Most notably, the GNU gettext suite and the catgets suite are used for internationalization. Both have advantages and disadvantages of their own. Intlize intends to combine gettext's and catgets' advantages. It can optionally produce its own straight forward format, optimized for both speed and size.
The gettext team assumes that a programmer wants to write code, and not care much about internationalization. As a result, the impact on
the source code is minimized. All the programmer has to do is marking which string is translatable. Marking a string is easy, e. g. replace
puts("Write something")
with puts( _("Write something"
) ).
Please refer to the gettext manual for details.
The string encapsulated in _()
in the above example serves three purposes:
Gettexts libintl is LGPLed, which may limit its use in non-free programs, or add a dependency in that case.
Marking a string with catgets is something like catgets(catd, 12, 34, "Write something")
. This is already clumsy
compared to gettext, but things are even worse. The indices - 12 and 34 in the above example - have to be unique throughout the package
being internationalized. It is the programmers task to ensure that.
However, it is very well possible to use the catgets interface, and many applications do. Catgets made its way into libc, thus not establishing additional dependencies in C/C++ programs. Looking up two indices may be faster than looking up a string, but this is hard to tell. The translatable string does not serve as a handle to the translated string, so it does not appear in the translation files, reducing their size.
The binary format of the translations that the lookup is performed on is not defined. It may vary from compiler to compiler, even from version to version of the same compiler. Fortunately the generator of those binary files is delivered with the compiler.
Even though the catgets interface is less convenient than gettext, it is part of the standard libraries of the compiler. The translation files tend to be smaller than the ones used by gettext. The format of the binary translations is not defined.
When it comes to marking strings, intlize stays as close as possible to gettext. The synthax is actually _("Write something", 0)

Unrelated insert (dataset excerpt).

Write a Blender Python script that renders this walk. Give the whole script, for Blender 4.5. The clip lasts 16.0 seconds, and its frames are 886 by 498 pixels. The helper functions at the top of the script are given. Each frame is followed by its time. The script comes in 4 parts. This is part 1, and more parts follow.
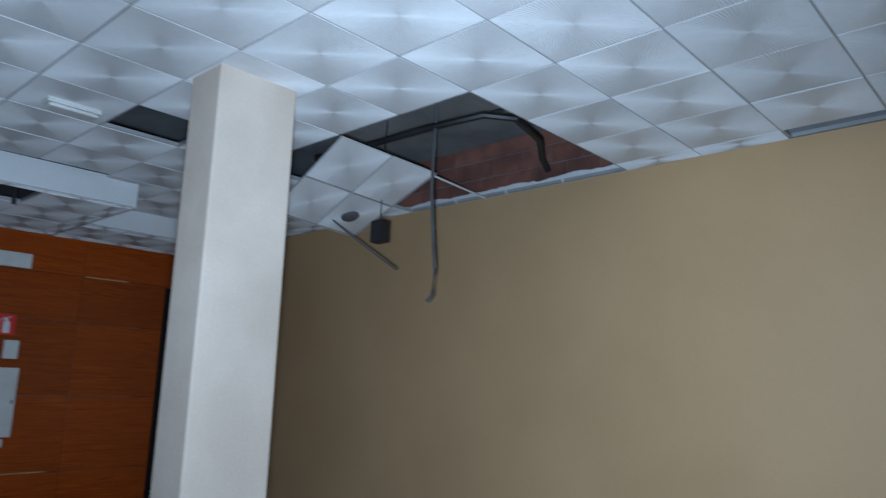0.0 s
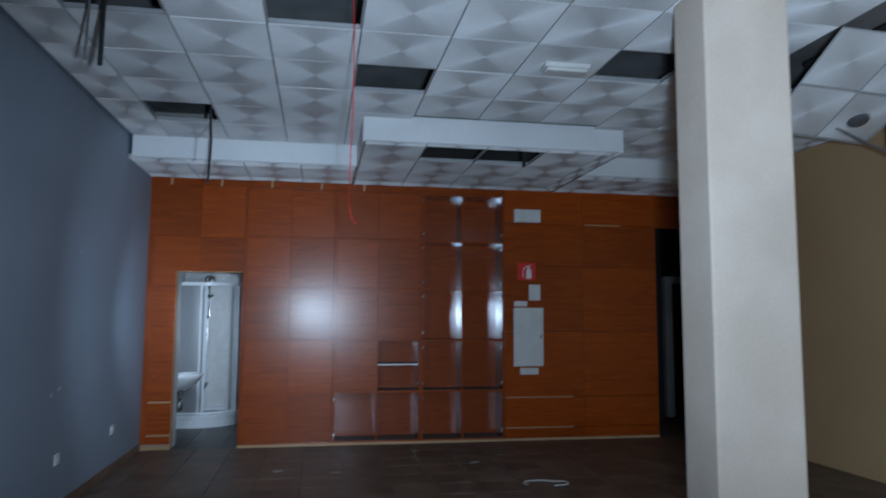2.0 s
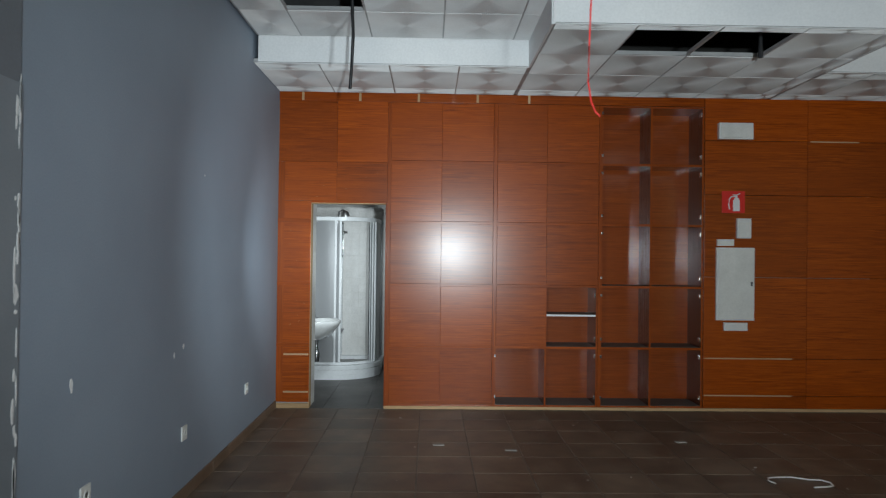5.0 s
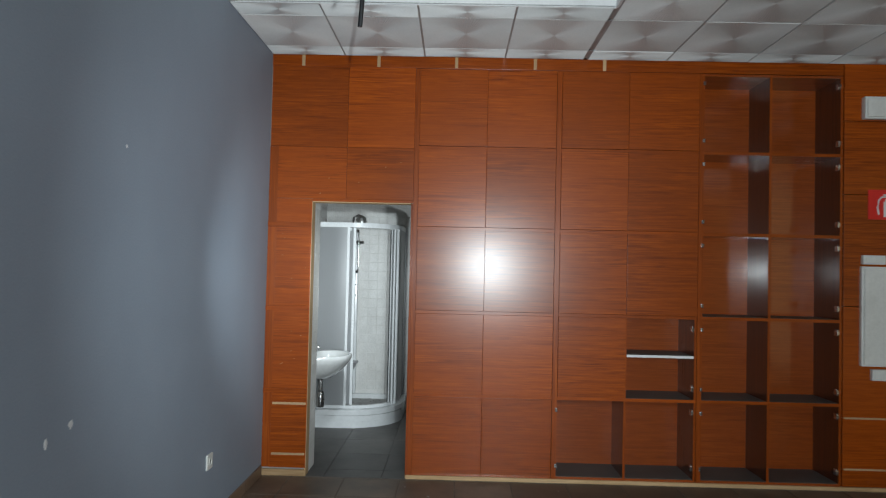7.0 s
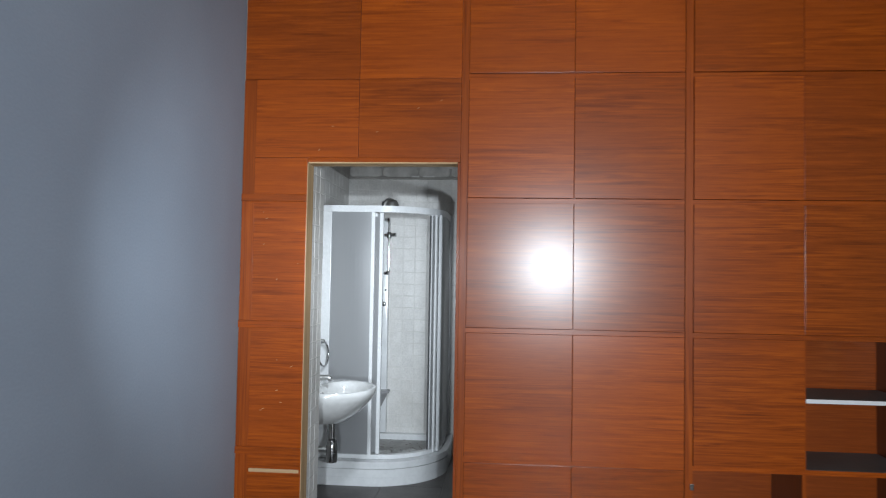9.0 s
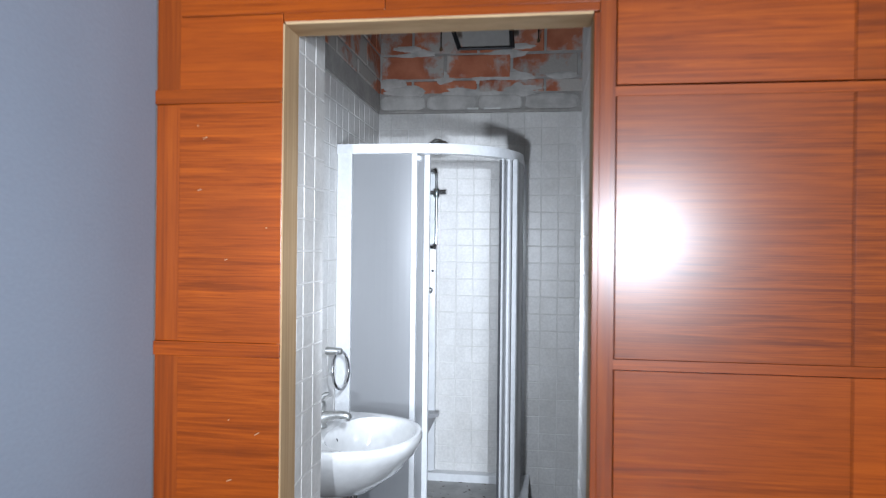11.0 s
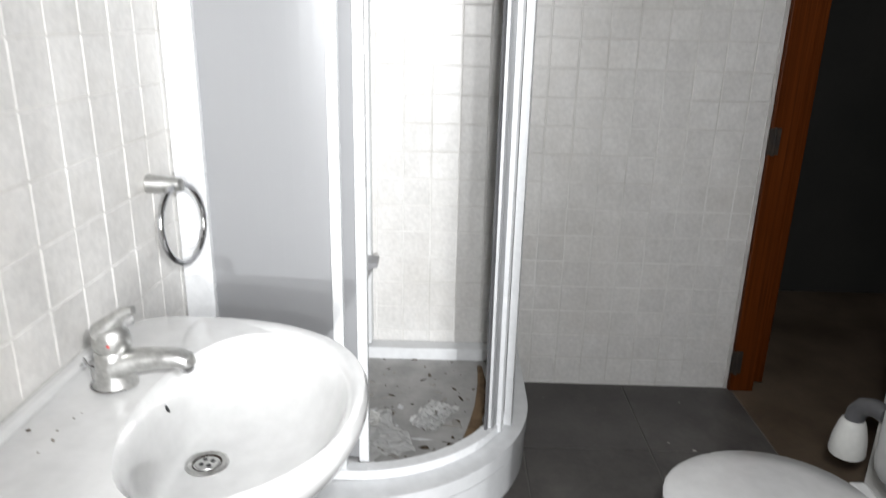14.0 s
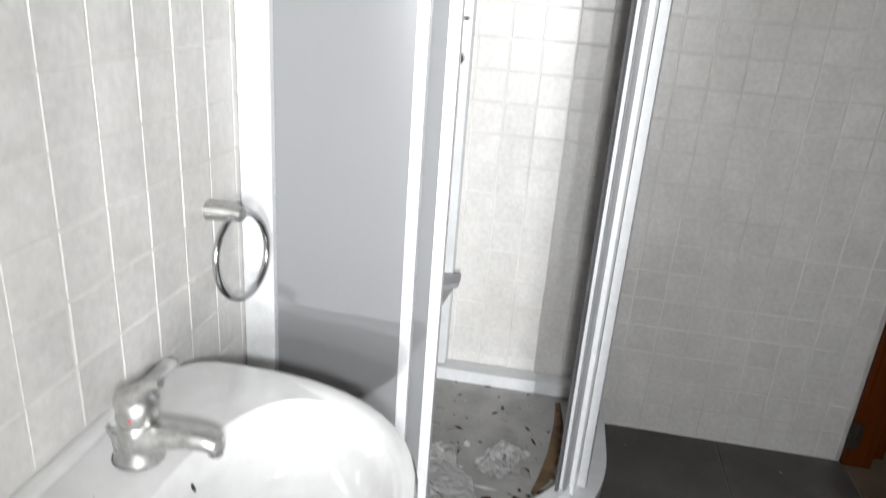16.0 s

. The numerical value is needed, because intlize uses an index for translation table lookup. A string marked this way is recognized
by the gettext tool xgettext. Human readable translation files in intlize are therefore the same as in gettext. This may ease the work for
the translator.
The index value is not allways 0, but has to be uniqe for every different string. It is intlizes task to ensure that. When adding a marked string, the programmer allway writes 0, which is an invalid index. Intlize alters this index as needed.
This is an obvious combination. Strings are marked the intlize way, beeing convenient to the programmer. These strings are extracted with xgettext, producing the well known "po-files". Tools to write translations with such file format are widely available, in a large variety. Intlize then produces a catgets catalog from the po-file. This catalog is still in human readable form, since catgets binary format is not defined. This binary format is produced at compile time with the catgets tool gencat.
Intlize can optionally produce output in its own binary format. In this mode, the translatable string does not appear in the application or any binary translation file. Intlize produces an additional translation file with name "C", that does not contain a translation, but the translatable strings. This file is used whenever no suitable translation file is found.
Intlizes binary translation file format has minimal overhead. They are basically an array of C-strings. The index given to the marked strings in the souces are contiguous and can directly map into that array. It is hard to imagine a faster translation string lookup.
offset 0 | 8 byte | string | "intlize\0" | file magic |
offset 8 | 1 byte | char | charcter encoding | |
offset 9 | variable | string | version, zero terminated | |
2 byte | string | "?\0" | message # 0 | |
variable | string | message # 1 | ||
variable | string | message # 2 | ||
variable | string | ... | ||
variable | string | message # n |
The character encoding must not be 0.
1 | ISO-8859-1 |
2 | ISO-8859-2 |
... | |
16 | ISO-8859-16 |
17 | KOI8-R |
18 | KOI8-T |
19 | KOI8-U |
32 | UTF-8 |
An arbitrary zero terminated string to detect whether the versions of the package and the translation file match.